WORK REQUIRED: Quote all of the data that follows exactly as written, skipping the images.

MATERIAL PROVIDED:
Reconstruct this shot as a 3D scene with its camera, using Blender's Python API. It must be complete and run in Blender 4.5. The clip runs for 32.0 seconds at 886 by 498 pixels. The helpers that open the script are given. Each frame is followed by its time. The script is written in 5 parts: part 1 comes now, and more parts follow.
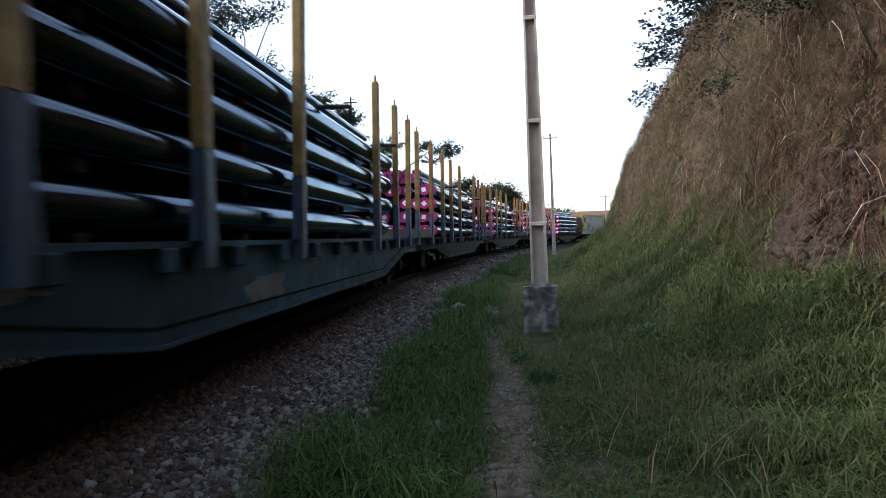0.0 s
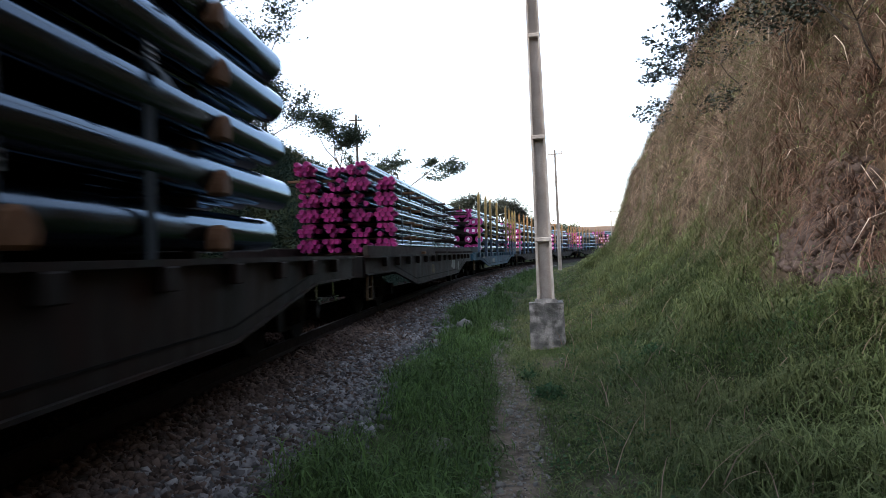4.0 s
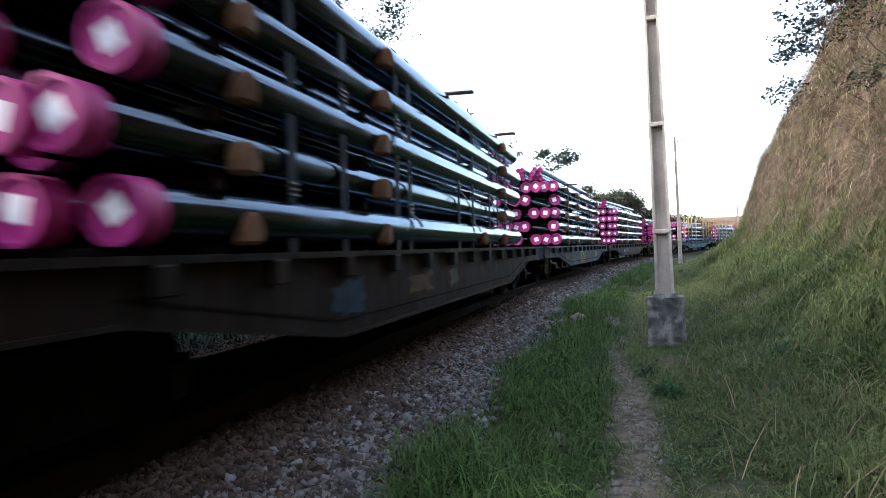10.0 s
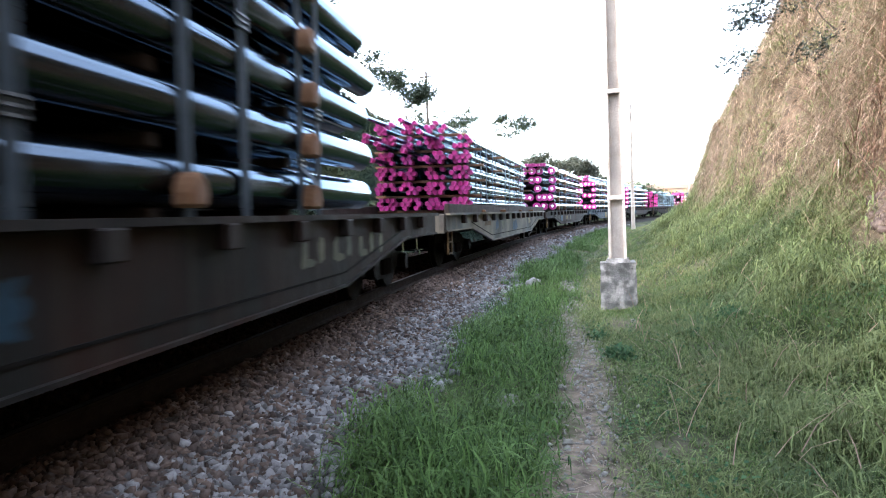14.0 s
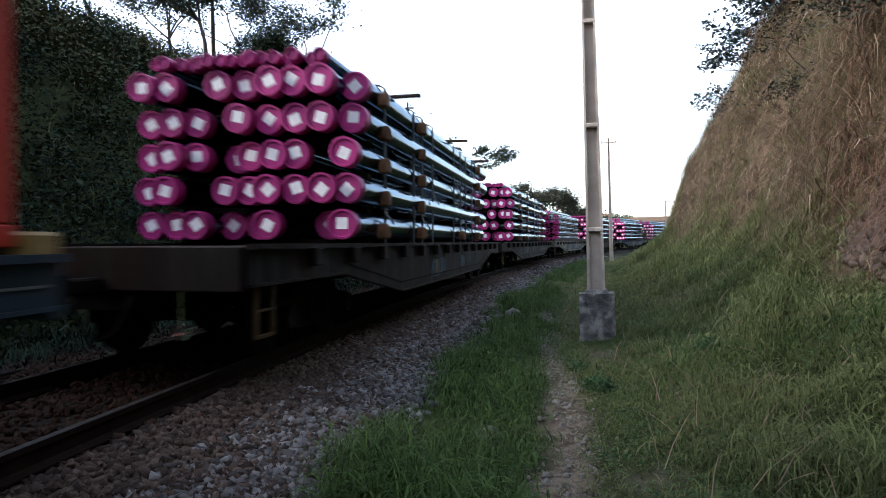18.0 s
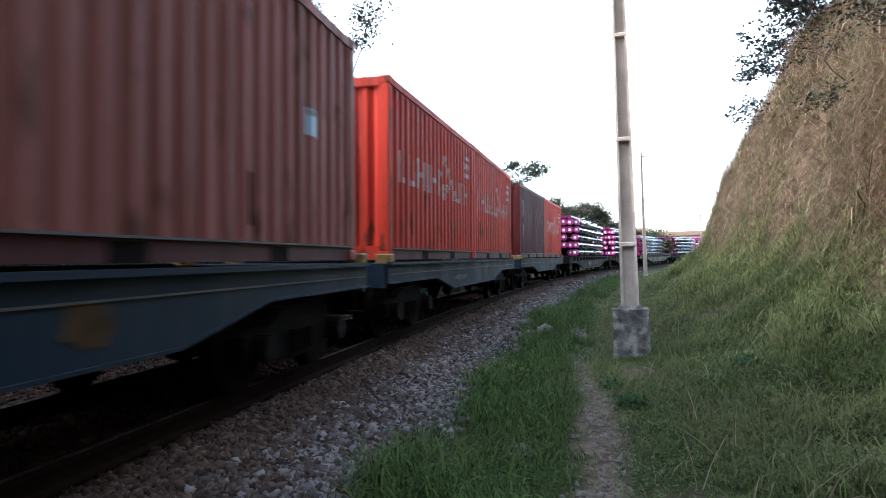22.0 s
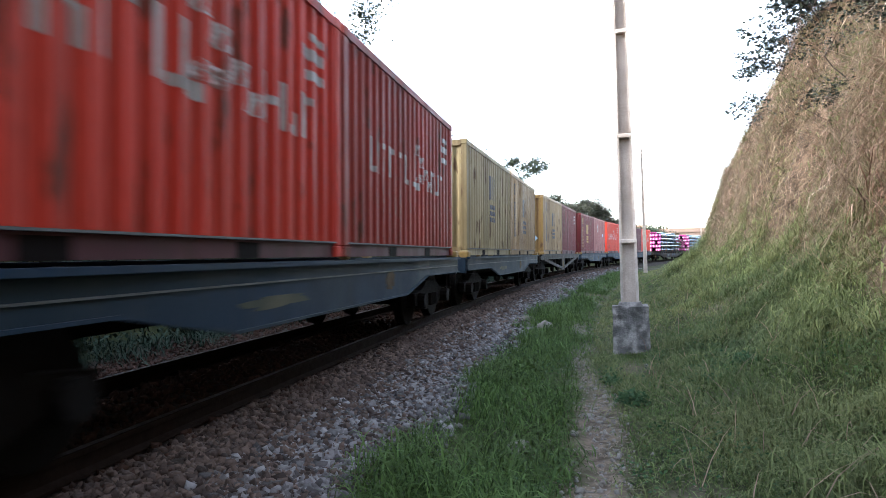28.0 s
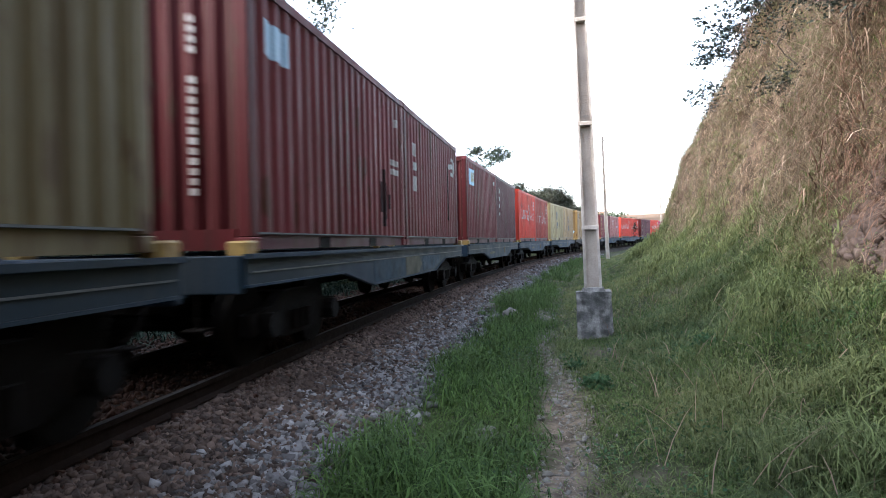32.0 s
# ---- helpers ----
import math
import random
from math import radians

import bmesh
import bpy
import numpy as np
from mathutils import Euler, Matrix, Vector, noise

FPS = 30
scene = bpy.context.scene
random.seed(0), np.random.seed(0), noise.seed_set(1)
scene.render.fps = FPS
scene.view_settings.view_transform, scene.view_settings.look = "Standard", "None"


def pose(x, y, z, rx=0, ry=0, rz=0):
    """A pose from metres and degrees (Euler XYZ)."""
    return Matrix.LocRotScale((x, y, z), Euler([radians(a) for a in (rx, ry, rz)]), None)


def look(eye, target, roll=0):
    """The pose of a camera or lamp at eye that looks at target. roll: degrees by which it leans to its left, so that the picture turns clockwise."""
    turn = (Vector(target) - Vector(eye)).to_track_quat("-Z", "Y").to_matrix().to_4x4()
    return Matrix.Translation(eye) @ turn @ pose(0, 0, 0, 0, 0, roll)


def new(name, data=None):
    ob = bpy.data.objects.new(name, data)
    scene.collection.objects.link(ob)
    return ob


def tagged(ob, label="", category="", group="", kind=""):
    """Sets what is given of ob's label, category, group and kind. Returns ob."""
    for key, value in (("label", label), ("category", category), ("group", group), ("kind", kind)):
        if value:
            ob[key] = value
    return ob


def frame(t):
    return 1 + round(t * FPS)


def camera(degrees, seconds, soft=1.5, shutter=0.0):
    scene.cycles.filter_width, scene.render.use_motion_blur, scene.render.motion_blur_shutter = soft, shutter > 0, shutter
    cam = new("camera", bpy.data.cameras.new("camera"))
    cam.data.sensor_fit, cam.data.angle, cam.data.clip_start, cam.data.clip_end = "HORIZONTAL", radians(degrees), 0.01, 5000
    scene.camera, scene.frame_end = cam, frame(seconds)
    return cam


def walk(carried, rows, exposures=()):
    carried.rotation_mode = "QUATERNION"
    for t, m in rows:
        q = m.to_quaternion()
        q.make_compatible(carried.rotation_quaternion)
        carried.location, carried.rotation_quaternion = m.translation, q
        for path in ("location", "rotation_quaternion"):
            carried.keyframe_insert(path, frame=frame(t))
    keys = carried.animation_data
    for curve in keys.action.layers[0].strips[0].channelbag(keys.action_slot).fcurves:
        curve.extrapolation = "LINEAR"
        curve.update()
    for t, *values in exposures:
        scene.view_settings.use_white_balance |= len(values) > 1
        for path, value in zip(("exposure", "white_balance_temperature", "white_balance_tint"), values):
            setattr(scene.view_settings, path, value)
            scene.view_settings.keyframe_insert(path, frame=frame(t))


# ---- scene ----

ANSWER TO THIS TASK:
Reconstruct this shot as a 3D scene with its camera, using Blender's Python API. It must be complete and run in Blender 4.5. The clip runs for 32.0 seconds at 886 by 498 pixels. The helpers that open the script are given. Each frame is followed by its time. The script is written in 5 parts: part 1 comes now, and more parts follow.
0.0 s
4.0 s
10.0 s
14.0 s
18.0 s
22.0 s
28.0 s
32.0 s
# ---- helpers ----
import math
import random
from math import radians

import bmesh
import bpy
import numpy as np
from mathutils import Euler, Matrix, Vector, noise

FPS = 30
scene = bpy.context.scene
random.seed(0), np.random.seed(0), noise.seed_set(1)
scene.render.fps = FPS
scene.view_settings.view_transform, scene.view_settings.look = "Standard", "None"


def pose(x, y, z, rx=0, ry=0, rz=0):
    """A pose from metres and degrees (Euler XYZ)."""
    return Matrix.LocRotScale((x, y, z), Euler([radians(a) for a in (rx, ry, rz)]), None)


def look(eye, target, roll=0):
    """The pose of a camera or lamp at eye that looks at target. roll: degrees by which it leans to its left, so that the picture turns clockwise."""
    turn = (Vector(target) - Vector(eye)).to_track_quat("-Z", "Y").to_matrix().to_4x4()
    return Matrix.Translation(eye) @ turn @ pose(0, 0, 0, 0, 0, roll)


def new(name, data=None):
    ob = bpy.data.objects.new(name, data)
    scene.collection.objects.link(ob)
    return ob


def tagged(ob, label="", category="", group="", kind=""):
    """Sets what is given of ob's label, category, group and kind. Returns ob."""
    for key, value in (("label", label), ("category", category), ("group", group), ("kind", kind)):
        if value:
            ob[key] = value
    return ob


def frame(t):
    return 1 + round(t * FPS)


def camera(degrees, seconds, soft=1.5, shutter=0.0):
    scene.cycles.filter_width, scene.render.use_motion_blur, scene.render.motion_blur_shutter = soft, shutter > 0, shutter
    cam = new("camera", bpy.data.cameras.new("camera"))
    cam.data.sensor_fit, cam.data.angle, cam.data.clip_start, cam.data.clip_end = "HORIZONTAL", radians(degrees), 0.01, 5000
    scene.camera, scene.frame_end = cam, frame(seconds)
    return cam


def walk(carried, rows, exposures=()):
    carried.rotation_mode = "QUATERNION"
    for t, m in rows:
        q = m.to_quaternion()
        q.make_compatible(carried.rotation_quaternion)
        carried.location, carried.rotation_quaternion = m.translation, q
        for path in ("location", "rotation_quaternion"):
            carried.keyframe_insert(path, frame=frame(t))
    keys = carried.animation_data
    for curve in keys.action.layers[0].strips[0].channelbag(keys.action_slot).fcurves:
        curve.extrapolation = "LINEAR"
        curve.update()
    for t, *values in exposures:
        scene.view_settings.use_white_balance |= len(values) > 1
        for path, value in zip(("exposure", "white_balance_temperature", "white_balance_tint"), values):
            setattr(scene.view_settings, path, value)
            scene.view_settings.keyframe_insert(path, frame=frame(t))


# ---- scene ----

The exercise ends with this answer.